The HPDA terrabyte platform relies on effective interaction between these four components, which have been driven the design of the platform:

  1. Direct data access on all compute nodes: All relevant EO data sets are available online for analysis centrally and in close proximity to the processing systems. Additional user data can also be conveniently imported. All data is accessible via a Spatial Temporal Asset Catalog (STAC) Application Programming Interface (API). Currently, global data from Sentinel, Landsat, MODIS, VIIRS, Meteosat, ENVISAT, and ERS satellites and sensors are available. Additionally, Analysis vcReady Data (ARD) of Sentinel-1 and Sentinel-2 are produced and provided for further analysis.
  2. Close interaction between archive and online cache: Since the online data storage is not unlimited in size (currently 50 Petabytes), currently unneeded data is displaced by newer data, but can be restored at any time from the DLR archive of the German Remote Sensing Data Center (currently 60 Petabytes of EO data) or other archives (e.g., ESA Copernicus Dataspace Ecosystem, USGS, NASA). A dedicated 10 Gigabit/s connection between the LRZ in Garching near Munich and Oberpfaffenhofen has been activated for this purpose to link both storage systems. Together, terrabyte’s online storage and DLR’s Satellite data archive provide more than 100 Petabyte of relevant Earth Observation data for use in different applications.
  3. Ease of use: A comprehensive service package has been put together for DLR researchers so that they can use terrabyte conveniently and effectively. Higher-level services are provided to simplify the usage of the infrastructure: e.g., JupyterLab (“bring your own environment”) and QGIS in the browser via the terrabyte Portal, Charliecloud and Apptainer as Docker alternative, SLURM as workload manager, STAC metadata API to discover and filter available data curated by terrabyte and also users (“bring your own data”), and data cube analyses based on Open Data Cube, xarray, and Dask.
  4. Hybrid computing resources: terrabyte connects traditional High-Performance Computing (HPC) and Kubernetes-based cloud services. terrabyte combines 44.000 virtual CPU cores and 188 NVIDIA GPUs computing resources as an HPC cluster close to the Earth Observation data storage.

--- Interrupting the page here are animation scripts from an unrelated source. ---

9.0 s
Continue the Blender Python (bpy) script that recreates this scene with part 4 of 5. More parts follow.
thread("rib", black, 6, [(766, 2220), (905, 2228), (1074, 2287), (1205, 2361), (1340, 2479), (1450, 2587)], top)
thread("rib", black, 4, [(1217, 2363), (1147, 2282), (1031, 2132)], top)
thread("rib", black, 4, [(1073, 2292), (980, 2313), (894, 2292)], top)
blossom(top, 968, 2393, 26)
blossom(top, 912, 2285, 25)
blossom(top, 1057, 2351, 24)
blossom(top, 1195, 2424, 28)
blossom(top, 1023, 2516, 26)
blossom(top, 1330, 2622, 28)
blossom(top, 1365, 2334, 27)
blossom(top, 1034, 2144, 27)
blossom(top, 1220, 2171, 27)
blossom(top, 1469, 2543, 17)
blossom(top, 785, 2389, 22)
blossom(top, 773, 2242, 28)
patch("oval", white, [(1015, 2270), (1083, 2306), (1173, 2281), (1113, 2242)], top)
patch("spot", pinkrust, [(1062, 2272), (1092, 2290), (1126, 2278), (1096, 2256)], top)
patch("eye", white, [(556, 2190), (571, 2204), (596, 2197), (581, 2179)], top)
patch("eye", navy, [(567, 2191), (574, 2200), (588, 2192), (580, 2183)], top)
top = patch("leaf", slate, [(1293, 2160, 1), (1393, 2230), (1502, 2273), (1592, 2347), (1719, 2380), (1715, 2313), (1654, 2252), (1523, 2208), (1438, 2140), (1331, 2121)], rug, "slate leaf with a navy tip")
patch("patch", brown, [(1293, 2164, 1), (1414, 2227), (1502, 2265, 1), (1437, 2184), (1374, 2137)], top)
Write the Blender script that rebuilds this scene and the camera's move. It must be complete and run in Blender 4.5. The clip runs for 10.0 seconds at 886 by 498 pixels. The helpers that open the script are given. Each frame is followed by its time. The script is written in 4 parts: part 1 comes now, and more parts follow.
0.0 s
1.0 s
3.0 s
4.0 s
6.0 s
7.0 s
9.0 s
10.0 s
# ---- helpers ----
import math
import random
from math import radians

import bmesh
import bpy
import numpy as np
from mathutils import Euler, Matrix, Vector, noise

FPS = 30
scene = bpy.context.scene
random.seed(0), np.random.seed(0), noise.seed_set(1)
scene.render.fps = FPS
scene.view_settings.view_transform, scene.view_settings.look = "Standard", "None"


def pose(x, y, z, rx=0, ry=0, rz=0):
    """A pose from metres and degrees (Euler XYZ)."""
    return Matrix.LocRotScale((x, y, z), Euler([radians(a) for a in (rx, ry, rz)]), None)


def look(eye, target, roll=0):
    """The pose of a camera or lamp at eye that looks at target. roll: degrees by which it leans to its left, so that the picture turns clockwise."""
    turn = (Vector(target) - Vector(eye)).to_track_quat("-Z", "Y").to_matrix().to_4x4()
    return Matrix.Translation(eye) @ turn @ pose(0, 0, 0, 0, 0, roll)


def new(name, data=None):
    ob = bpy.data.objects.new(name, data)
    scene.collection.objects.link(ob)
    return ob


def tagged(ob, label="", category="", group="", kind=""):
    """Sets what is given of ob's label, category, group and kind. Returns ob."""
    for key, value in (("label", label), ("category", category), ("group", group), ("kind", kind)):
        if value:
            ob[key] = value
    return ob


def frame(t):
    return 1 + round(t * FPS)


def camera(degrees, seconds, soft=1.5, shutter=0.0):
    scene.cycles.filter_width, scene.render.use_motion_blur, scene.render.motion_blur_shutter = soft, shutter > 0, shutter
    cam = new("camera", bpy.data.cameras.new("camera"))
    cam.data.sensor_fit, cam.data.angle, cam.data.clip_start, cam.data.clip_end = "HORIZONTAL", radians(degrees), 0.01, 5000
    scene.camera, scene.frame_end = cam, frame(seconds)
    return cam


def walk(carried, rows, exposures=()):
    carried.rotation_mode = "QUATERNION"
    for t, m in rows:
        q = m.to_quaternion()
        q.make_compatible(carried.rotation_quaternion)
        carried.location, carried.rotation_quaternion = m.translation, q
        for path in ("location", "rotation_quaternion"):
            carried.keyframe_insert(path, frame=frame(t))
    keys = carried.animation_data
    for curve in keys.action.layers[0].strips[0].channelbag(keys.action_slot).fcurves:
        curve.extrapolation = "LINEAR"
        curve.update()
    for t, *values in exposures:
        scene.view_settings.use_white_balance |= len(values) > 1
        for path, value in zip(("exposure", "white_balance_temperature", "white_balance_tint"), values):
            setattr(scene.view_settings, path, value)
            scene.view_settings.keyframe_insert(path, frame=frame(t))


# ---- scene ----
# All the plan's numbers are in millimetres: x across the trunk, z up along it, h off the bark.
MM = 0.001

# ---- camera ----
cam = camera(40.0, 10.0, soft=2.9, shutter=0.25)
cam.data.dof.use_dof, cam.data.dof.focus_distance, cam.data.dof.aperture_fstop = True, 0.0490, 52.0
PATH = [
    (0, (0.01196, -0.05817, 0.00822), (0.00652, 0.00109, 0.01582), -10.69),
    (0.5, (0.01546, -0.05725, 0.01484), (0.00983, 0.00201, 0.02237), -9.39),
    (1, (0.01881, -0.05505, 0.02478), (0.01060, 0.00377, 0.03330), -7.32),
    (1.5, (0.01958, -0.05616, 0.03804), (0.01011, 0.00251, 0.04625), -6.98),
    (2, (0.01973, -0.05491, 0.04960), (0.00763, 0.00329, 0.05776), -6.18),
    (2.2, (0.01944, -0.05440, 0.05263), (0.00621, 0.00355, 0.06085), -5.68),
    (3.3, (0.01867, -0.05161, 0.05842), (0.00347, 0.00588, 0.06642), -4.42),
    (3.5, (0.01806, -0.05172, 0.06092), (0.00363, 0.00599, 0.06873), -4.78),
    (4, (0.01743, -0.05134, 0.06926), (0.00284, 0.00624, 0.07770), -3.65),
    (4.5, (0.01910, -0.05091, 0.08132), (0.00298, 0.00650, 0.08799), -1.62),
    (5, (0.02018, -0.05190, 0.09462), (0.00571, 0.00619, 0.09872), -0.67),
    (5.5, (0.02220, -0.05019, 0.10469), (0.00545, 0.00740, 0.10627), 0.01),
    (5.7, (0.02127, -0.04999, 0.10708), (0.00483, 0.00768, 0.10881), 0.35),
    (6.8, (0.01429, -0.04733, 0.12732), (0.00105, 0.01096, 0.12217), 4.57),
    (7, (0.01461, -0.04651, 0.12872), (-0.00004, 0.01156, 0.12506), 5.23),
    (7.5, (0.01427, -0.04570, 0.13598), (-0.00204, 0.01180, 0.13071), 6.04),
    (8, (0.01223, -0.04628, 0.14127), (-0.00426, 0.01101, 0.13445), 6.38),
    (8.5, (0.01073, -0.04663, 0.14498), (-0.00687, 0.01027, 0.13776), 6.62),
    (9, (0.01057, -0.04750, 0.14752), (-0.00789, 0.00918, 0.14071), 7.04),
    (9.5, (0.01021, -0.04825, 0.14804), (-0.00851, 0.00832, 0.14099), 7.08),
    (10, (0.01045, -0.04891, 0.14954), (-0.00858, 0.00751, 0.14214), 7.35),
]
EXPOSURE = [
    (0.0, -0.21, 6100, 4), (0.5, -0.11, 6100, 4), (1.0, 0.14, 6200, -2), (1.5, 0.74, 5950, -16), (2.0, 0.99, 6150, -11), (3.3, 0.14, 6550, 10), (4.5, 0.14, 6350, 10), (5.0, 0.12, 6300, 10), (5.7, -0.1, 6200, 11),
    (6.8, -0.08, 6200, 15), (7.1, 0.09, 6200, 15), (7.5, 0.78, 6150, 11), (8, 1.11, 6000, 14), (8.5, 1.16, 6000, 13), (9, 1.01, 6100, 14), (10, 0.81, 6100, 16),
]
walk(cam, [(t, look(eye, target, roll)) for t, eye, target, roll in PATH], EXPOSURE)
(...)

In addition, web services can be launched in a scalable Kubernetes cluster providing central services as well as user-specific “application as a service” environments.

terrabyte is DLR's specific response to the immensely growing volume of Earth observation data and the need to generate important information on societal challenges and global change. Together with international partners, DLR is already working on methods and systems to provide access to these ever-increasing volumes of data in an effective and resource-efficient manner.